I worked ungodly hours. Partied through the weekend. Barely slept. Didn’t take care of my mind or my body.
My health pulled the emergency brake that time.
A life I had built around luxury came to a halt. A career I viewed as central to my identity, suddenly at an end. This time, my body made the choice for me.
I didn’t have a choice but to recalibrate. To look closely at the life I was living. To think about the life I wanted.
I tried to resuscitate my former life a few times. But I came to realize that version of me was no more.
I left Berlin.
For the first time in a long time, I felt like I could breathe again.
I had nothing mapped out in front of me. No role to perform. I was starting over.
It’s been nearly a decade since then. Life has taken a different path.
That path started in San Francisco.
Life there is expensive. I needed a job.
So I got one in tech.
My first couple of weeks in the office were a whirlwind. Free lunches. Fancy swag. Wine and beer on tap.
It felt like I was at a daycare for adults, not a place of work.
But there were early signs it wasn’t all it seemed.
I was a contractor—not fully a part of the club. You see the same things everyone else does. But through a different lens. Because you’re forced to watch from the sidelines.
My experience coincided with the pandemic, and I remember clearly when the company announced “mental health days” for everyone to take some time for their wellbeing.
Everyone except for contractors.
Nevertheless, I stayed.
Eventually, I became a full-time, salaried employee.
But if I’m being honest, I was underwhelmed. The view from inside wasn’t clearer.

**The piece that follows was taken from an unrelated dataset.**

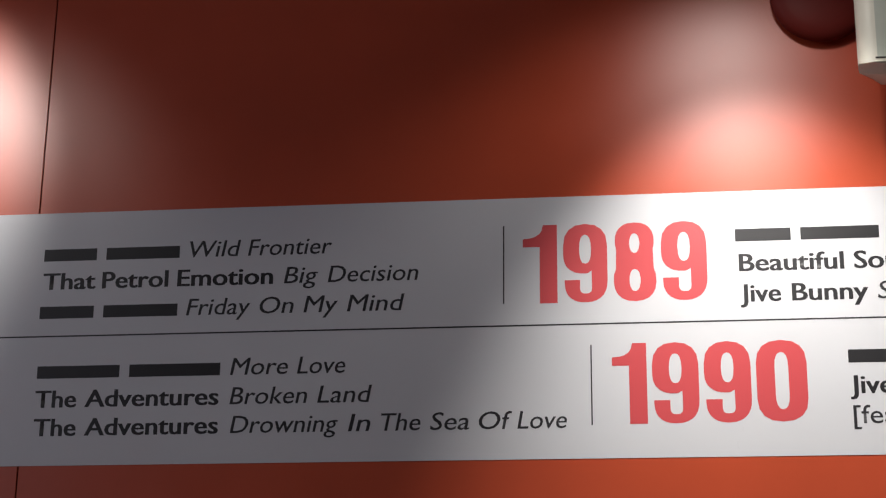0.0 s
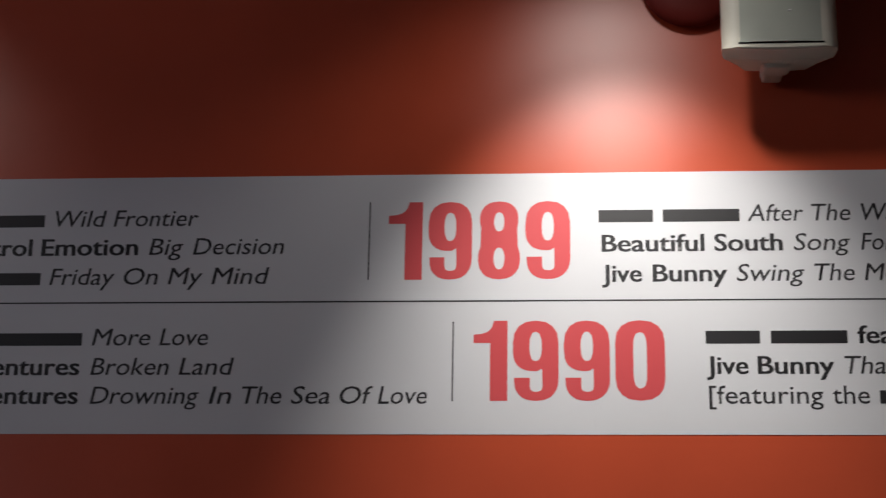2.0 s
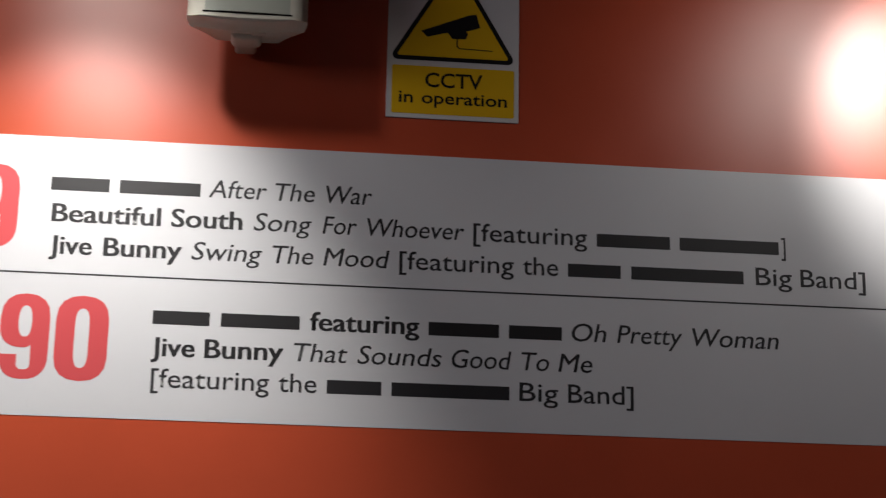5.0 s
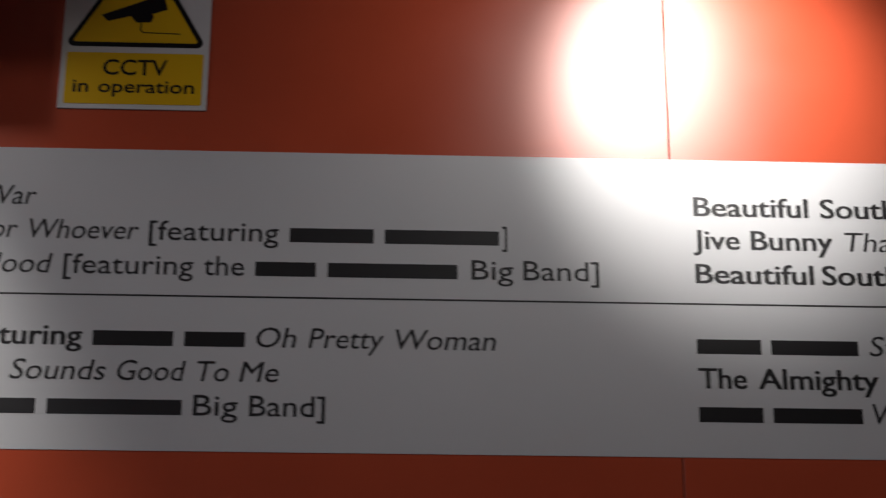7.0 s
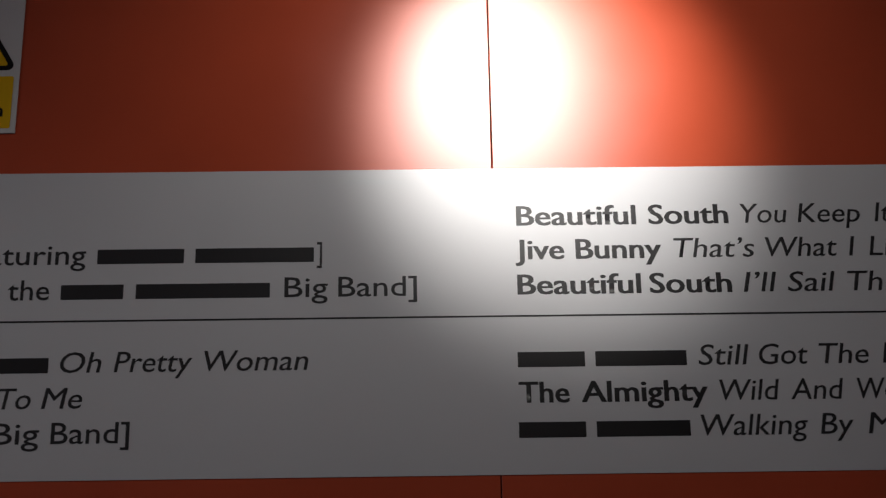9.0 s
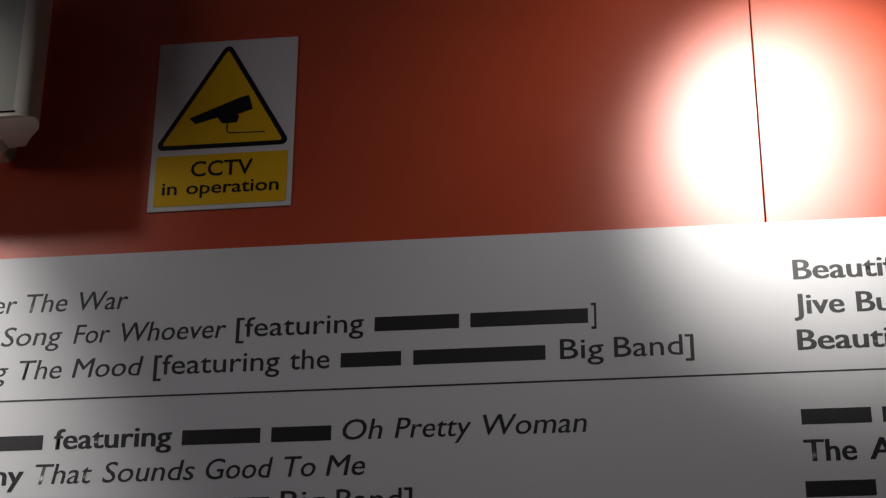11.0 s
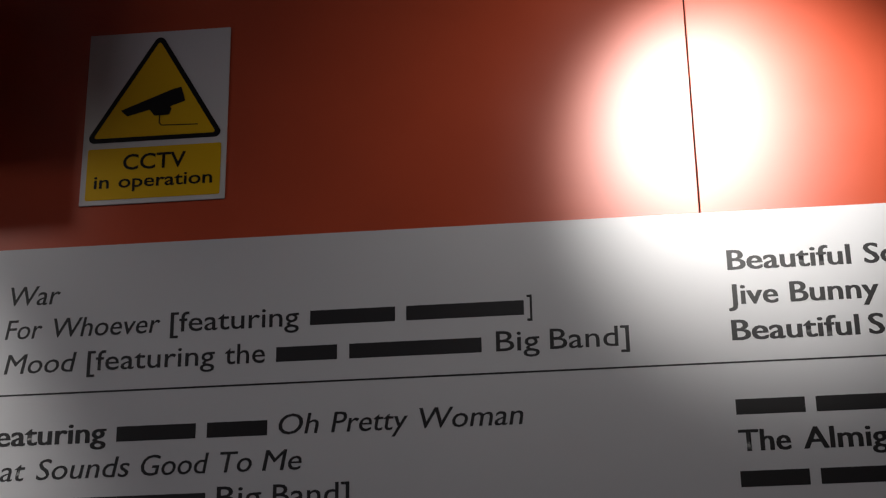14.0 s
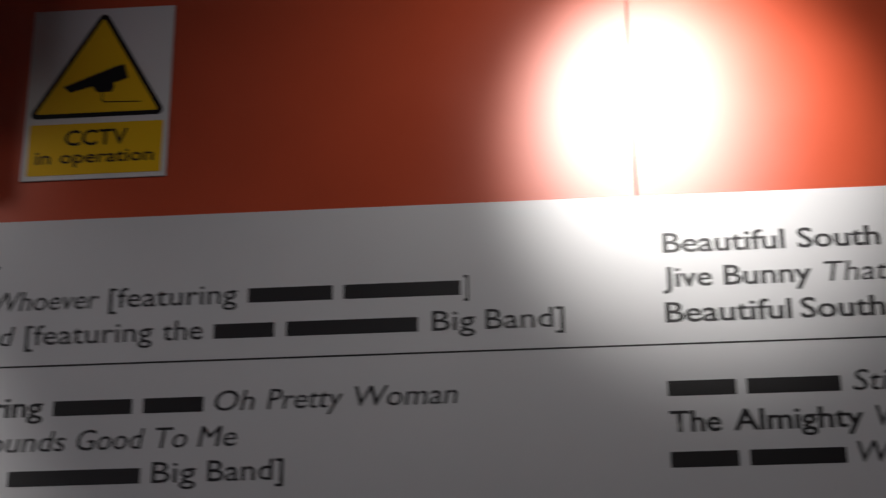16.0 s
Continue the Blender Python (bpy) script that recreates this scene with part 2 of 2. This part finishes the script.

Just different.
I never imagined myself working corporate. Climbing a ladder.
And yet I got caught up in it anyway. The salary. The benefits. The structure. The security.
Perhaps it’s the security that mattered most in the years since. My career in tech coincided with the pandemic. Everything was in flux. Work seemed like a steady constant.
After two years on lockdown in San Francisco, I had the chance to move back to Europe through my job. So I packed up my life again and moved to London.
I could talk about London in a hundred posts. But all you need to know now is that it wasn’t a fit.
Working for a US company abroad comes with its own unique challenges. For me, it meant ungodly hours. No social life. And a city with a pace I couldn’t match.
I lasted less than two years there before I moved back to the States.
My job provided stability in a period of my life that was anything but.
It’s been exactly two years since I made my way back. And for the first time since I left Berlin, it’s beginning to feel like roots are beginning to grow.
I no longer live in a big city, but instead the countryside. Life is at a different pace here.
Sure, cities are dynamic and energizing. I still love them.
But the space the country provides—both literal and metaphorical—has finally given me the room to think about what’s next.
In many ways, I feel like I’ve finally made it. I’ve chased success, titles, money. The approval of others. The American Dream.
But what if it’s not my dream?
What if that feeling I get when I’m sitting in another meeting, asking myself “Why am I even here?” isn’t a sign of failure, but a sign of succeeding at the wrong thing?
The hollowness I feel? The sense I’m putting on a mask every Monday morning, pretending to be someone I’m not? These are signals.
Signs of a golden façade with a crumbling foundation.
This isn’t the first time I’ve had this feeling. I had it as a boy in the desert. As an immigrant. As someone who hasn’t felt at home in any one place, perhaps ever.
This space—the liminal threshold—is a place of uncertainty. But it’s also a vantage point.
So I’m taking a step into the unknown. A step toward the threshold. And I don’t know what’s on the other side.
I haven’t figured it out. I don’t know if I never will. Not knowing, I’ve come to realize, has always been the condition—not a problem waiting to be solved.
So if you’ve ever felt like you don’t belong, like the path you’re on isn’t quite yours—perhaps you’ll recognize something of yourself here.
Maybe we’ll figure things out together. But maybe we’ll just sit in the space in between.